*Task*:
Leave out the pictures and transcribe everything else exactly.
───── Supplied information ─────
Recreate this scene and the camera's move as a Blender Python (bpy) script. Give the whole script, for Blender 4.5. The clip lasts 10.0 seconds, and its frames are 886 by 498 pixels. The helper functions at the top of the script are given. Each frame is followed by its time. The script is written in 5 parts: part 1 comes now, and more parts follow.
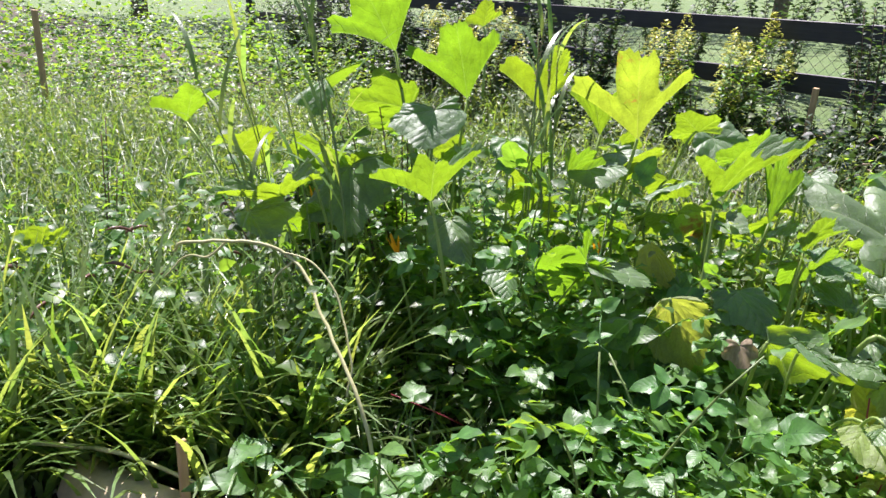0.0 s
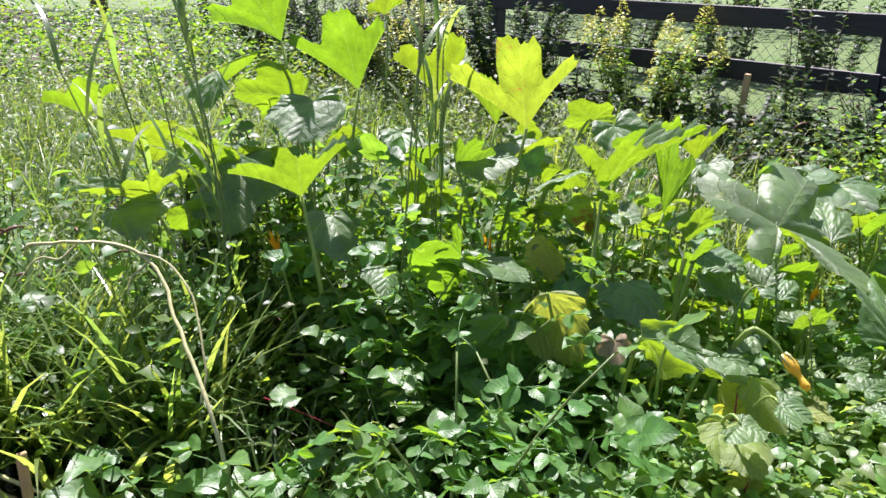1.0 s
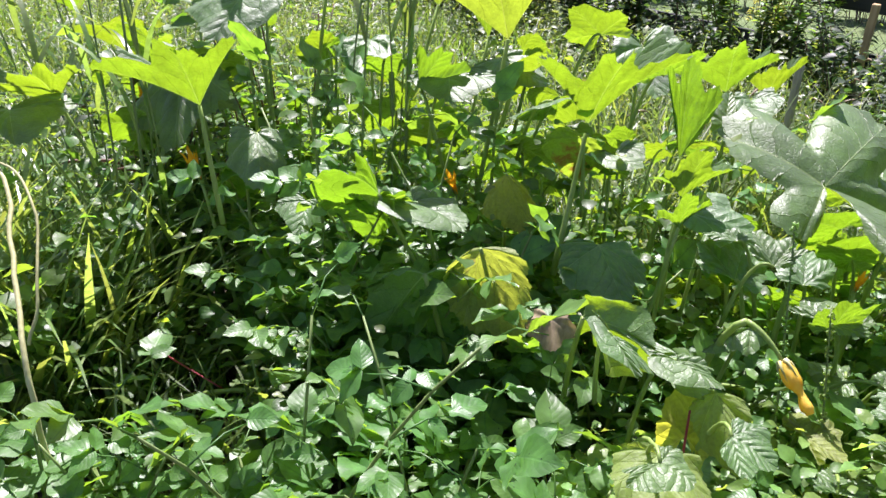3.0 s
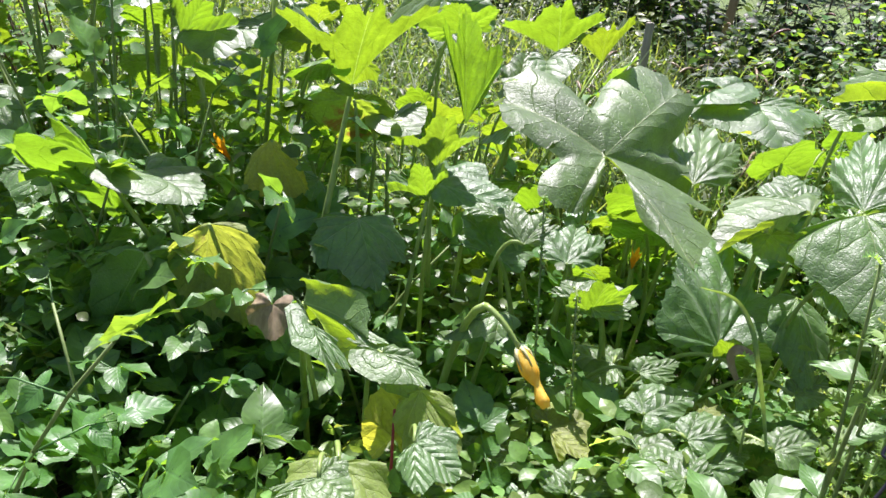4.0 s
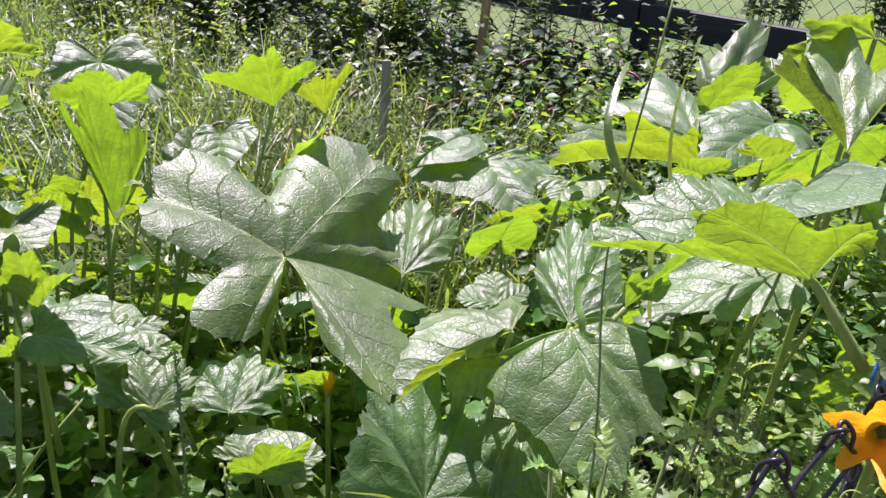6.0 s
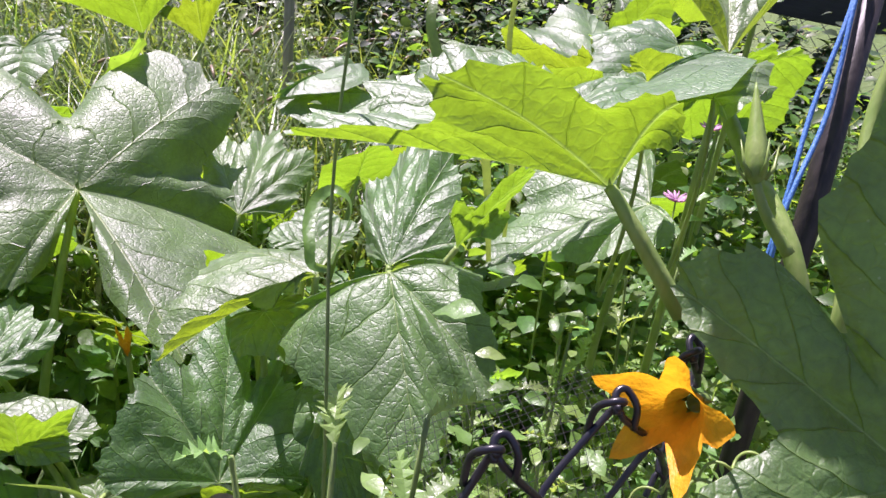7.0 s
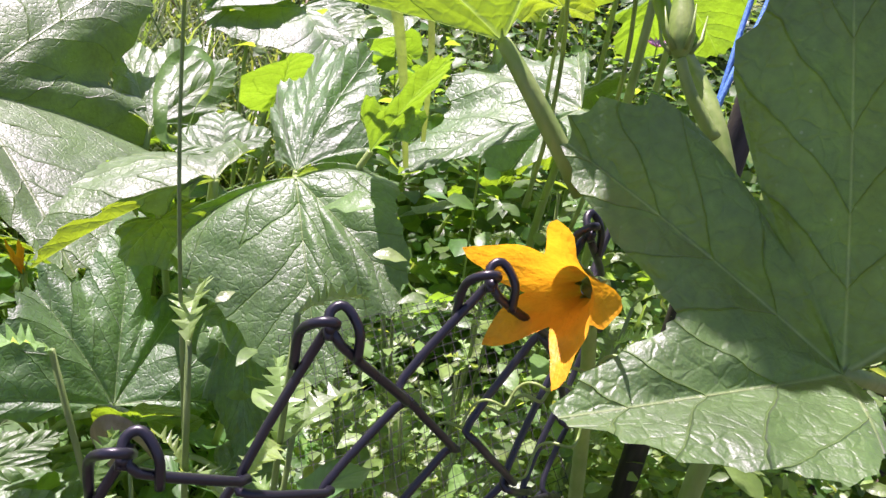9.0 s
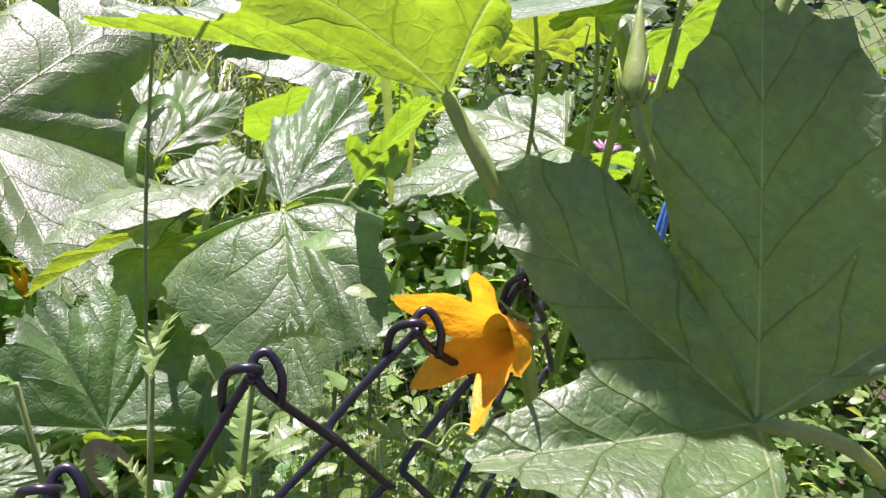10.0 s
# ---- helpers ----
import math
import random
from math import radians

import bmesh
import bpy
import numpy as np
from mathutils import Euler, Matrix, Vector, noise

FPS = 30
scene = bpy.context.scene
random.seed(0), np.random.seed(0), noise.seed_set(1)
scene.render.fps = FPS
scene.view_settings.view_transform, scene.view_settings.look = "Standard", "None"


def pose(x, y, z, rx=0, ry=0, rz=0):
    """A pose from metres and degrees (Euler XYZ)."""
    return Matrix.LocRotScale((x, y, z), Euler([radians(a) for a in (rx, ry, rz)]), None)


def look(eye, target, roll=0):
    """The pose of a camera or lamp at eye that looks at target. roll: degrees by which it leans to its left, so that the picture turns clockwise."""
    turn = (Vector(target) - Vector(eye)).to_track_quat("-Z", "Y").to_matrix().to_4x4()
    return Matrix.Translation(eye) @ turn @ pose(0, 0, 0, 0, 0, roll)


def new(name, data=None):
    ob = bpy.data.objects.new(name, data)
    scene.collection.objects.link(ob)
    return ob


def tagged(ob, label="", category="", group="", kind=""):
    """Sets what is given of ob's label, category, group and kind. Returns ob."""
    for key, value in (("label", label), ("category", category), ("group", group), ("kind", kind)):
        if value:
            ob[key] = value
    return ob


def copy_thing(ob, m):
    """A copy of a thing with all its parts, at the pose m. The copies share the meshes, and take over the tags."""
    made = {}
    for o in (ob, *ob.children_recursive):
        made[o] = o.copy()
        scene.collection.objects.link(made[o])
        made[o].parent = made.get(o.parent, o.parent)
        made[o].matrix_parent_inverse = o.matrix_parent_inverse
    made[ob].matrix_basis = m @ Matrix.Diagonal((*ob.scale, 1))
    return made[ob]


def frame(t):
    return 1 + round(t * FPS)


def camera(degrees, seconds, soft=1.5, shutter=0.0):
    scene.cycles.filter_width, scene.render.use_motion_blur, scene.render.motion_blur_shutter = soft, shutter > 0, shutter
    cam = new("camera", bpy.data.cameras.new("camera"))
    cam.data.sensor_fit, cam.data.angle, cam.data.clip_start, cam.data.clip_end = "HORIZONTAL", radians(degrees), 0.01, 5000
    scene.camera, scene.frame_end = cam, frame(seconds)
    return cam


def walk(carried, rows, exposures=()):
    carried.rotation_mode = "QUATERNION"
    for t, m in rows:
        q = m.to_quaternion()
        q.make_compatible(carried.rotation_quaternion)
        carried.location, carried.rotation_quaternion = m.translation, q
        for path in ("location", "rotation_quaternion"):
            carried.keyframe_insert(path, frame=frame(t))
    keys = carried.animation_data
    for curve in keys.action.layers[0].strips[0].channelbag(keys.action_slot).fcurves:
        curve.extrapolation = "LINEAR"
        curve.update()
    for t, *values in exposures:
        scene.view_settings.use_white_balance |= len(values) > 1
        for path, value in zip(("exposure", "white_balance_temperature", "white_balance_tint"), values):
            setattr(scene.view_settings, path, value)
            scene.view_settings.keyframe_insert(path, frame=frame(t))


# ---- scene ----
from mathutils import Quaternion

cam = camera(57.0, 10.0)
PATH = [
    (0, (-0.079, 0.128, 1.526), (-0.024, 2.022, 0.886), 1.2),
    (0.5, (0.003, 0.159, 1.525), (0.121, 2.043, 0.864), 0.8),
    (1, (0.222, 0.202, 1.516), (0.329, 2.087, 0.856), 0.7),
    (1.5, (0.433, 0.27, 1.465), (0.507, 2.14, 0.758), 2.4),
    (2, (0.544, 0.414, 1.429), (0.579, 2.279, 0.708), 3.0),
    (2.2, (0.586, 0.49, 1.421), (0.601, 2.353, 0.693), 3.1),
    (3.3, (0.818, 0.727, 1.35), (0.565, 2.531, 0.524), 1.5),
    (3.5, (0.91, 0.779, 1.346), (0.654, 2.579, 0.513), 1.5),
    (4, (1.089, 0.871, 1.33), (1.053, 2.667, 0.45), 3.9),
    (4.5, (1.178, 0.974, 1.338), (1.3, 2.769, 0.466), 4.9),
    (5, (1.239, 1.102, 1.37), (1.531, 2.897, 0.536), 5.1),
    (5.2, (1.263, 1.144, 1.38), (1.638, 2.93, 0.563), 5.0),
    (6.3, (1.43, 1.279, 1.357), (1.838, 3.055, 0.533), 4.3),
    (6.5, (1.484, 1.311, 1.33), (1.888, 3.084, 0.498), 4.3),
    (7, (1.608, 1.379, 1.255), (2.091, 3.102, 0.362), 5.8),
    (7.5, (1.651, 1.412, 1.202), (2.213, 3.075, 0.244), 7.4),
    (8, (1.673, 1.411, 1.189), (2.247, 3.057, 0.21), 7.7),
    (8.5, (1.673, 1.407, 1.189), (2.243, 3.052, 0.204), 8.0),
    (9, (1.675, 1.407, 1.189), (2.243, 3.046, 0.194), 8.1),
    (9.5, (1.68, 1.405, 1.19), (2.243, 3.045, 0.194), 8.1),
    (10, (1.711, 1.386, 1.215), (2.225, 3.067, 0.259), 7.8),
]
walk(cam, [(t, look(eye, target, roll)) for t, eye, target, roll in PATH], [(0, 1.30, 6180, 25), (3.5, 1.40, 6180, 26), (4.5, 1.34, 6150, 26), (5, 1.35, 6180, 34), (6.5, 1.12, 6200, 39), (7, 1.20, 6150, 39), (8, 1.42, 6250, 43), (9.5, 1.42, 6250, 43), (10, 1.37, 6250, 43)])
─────
*Output of the exercise*:
Recreate this scene and the camera's move as a Blender Python (bpy) script. Give the whole script, for Blender 4.5. The clip lasts 10.0 seconds, and its frames are 886 by 498 pixels. The helper functions at the top of the script are given. Each frame is followed by its time. The script is written in 5 parts: part 1 comes now, and more parts follow.
0.0 s
1.0 s
3.0 s
4.0 s
6.0 s
7.0 s
9.0 s
10.0 s
# ---- helpers ----
import math
import random
from math import radians

import bmesh
import bpy
import numpy as np
from mathutils import Euler, Matrix, Vector, noise

FPS = 30
scene = bpy.context.scene
random.seed(0), np.random.seed(0), noise.seed_set(1)
scene.render.fps = FPS
scene.view_settings.view_transform, scene.view_settings.look = "Standard", "None"


def pose(x, y, z, rx=0, ry=0, rz=0):
    """A pose from metres and degrees (Euler XYZ)."""
    return Matrix.LocRotScale((x, y, z), Euler([radians(a) for a in (rx, ry, rz)]), None)


def look(eye, target, roll=0):
    """The pose of a camera or lamp at eye that looks at target. roll: degrees by which it leans to its left, so that the picture turns clockwise."""
    turn = (Vector(target) - Vector(eye)).to_track_quat("-Z", "Y").to_matrix().to_4x4()
    return Matrix.Translation(eye) @ turn @ pose(0, 0, 0, 0, 0, roll)


def new(name, data=None):
    ob = bpy.data.objects.new(name, data)
    scene.collection.objects.link(ob)
    return ob


def tagged(ob, label="", category="", group="", kind=""):
    """Sets what is given of ob's label, category, group and kind. Returns ob."""
    for key, value in (("label", label), ("category", category), ("group", group), ("kind", kind)):
        if value:
            ob[key] = value
    return ob


def copy_thing(ob, m):
    """A copy of a thing with all its parts, at the pose m. The copies share the meshes, and take over the tags."""
    made = {}
    for o in (ob, *ob.children_recursive):
        made[o] = o.copy()
        scene.collection.objects.link(made[o])
        made[o].parent = made.get(o.parent, o.parent)
        made[o].matrix_parent_inverse = o.matrix_parent_inverse
    made[ob].matrix_basis = m @ Matrix.Diagonal((*ob.scale, 1))
    return made[ob]


def frame(t):
    return 1 + round(t * FPS)


def camera(degrees, seconds, soft=1.5, shutter=0.0):
    scene.cycles.filter_width, scene.render.use_motion_blur, scene.render.motion_blur_shutter = soft, shutter > 0, shutter
    cam = new("camera", bpy.data.cameras.new("camera"))
    cam.data.sensor_fit, cam.data.angle, cam.data.clip_start, cam.data.clip_end = "HORIZONTAL", radians(degrees), 0.01, 5000
    scene.camera, scene.frame_end = cam, frame(seconds)
    return cam


def walk(carried, rows, exposures=()):
    carried.rotation_mode = "QUATERNION"
    for t, m in rows:
        q = m.to_quaternion()
        q.make_compatible(carried.rotation_quaternion)
        carried.location, carried.rotation_quaternion = m.translation, q
        for path in ("location", "rotation_quaternion"):
            carried.keyframe_insert(path, frame=frame(t))
    keys = carried.animation_data
    for curve in keys.action.layers[0].strips[0].channelbag(keys.action_slot).fcurves:
        curve.extrapolation = "LINEAR"
        curve.update()
    for t, *values in exposures:
        scene.view_settings.use_white_balance |= len(values) > 1
        for path, value in zip(("exposure", "white_balance_temperature", "white_balance_tint"), values):
            setattr(scene.view_settings, path, value)
            scene.view_settings.keyframe_insert(path, frame=frame(t))


# ---- scene ----
from mathutils import Quaternion

cam = camera(57.0, 10.0)
PATH = [
    (0, (-0.079, 0.128, 1.526), (-0.024, 2.022, 0.886), 1.2),
    (0.5, (0.003, 0.159, 1.525), (0.121, 2.043, 0.864), 0.8),
    (1, (0.222, 0.202, 1.516), (0.329, 2.087, 0.856), 0.7),
    (1.5, (0.433, 0.27, 1.465), (0.507, 2.14, 0.758), 2.4),
    (2, (0.544, 0.414, 1.429), (0.579, 2.279, 0.708), 3.0),
    (2.2, (0.586, 0.49, 1.421), (0.601, 2.353, 0.693), 3.1),
    (3.3, (0.818, 0.727, 1.35), (0.565, 2.531, 0.524), 1.5),
    (3.5, (0.91, 0.779, 1.346), (0.654, 2.579, 0.513), 1.5),
    (4, (1.089, 0.871, 1.33), (1.053, 2.667, 0.45), 3.9),
    (4.5, (1.178, 0.974, 1.338), (1.3, 2.769, 0.466), 4.9),
    (5, (1.239, 1.102, 1.37), (1.531, 2.897, 0.536), 5.1),
    (5.2, (1.263, 1.144, 1.38), (1.638, 2.93, 0.563), 5.0),
    (6.3, (1.43, 1.279, 1.357), (1.838, 3.055, 0.533), 4.3),
    (6.5, (1.484, 1.311, 1.33), (1.888, 3.084, 0.498), 4.3),
    (7, (1.608, 1.379, 1.255), (2.091, 3.102, 0.362), 5.8),
    (7.5, (1.651, 1.412, 1.202), (2.213, 3.075, 0.244), 7.4),
    (8, (1.673, 1.411, 1.189), (2.247, 3.057, 0.21), 7.7),
    (8.5, (1.673, 1.407, 1.189), (2.243, 3.052, 0.204), 8.0),
    (9, (1.675, 1.407, 1.189), (2.243, 3.046, 0.194), 8.1),
    (9.5, (1.68, 1.405, 1.19), (2.243, 3.045, 0.194), 8.1),
    (10, (1.711, 1.386, 1.215), (2.225, 3.067, 0.259), 7.8),
]
walk(cam, [(t, look(eye, target, roll)) for t, eye, target, roll in PATH], [(0, 1.30, 6180, 25), (3.5, 1.40, 6180, 26), (4.5, 1.34, 6150, 26), (5, 1.35, 6180, 34), (6.5, 1.12, 6200, 39), (7, 1.20, 6150, 39), (8, 1.42, 6250, 43), (9.5, 1.42, 6250, 43), (10, 1.37, 6250, 43)])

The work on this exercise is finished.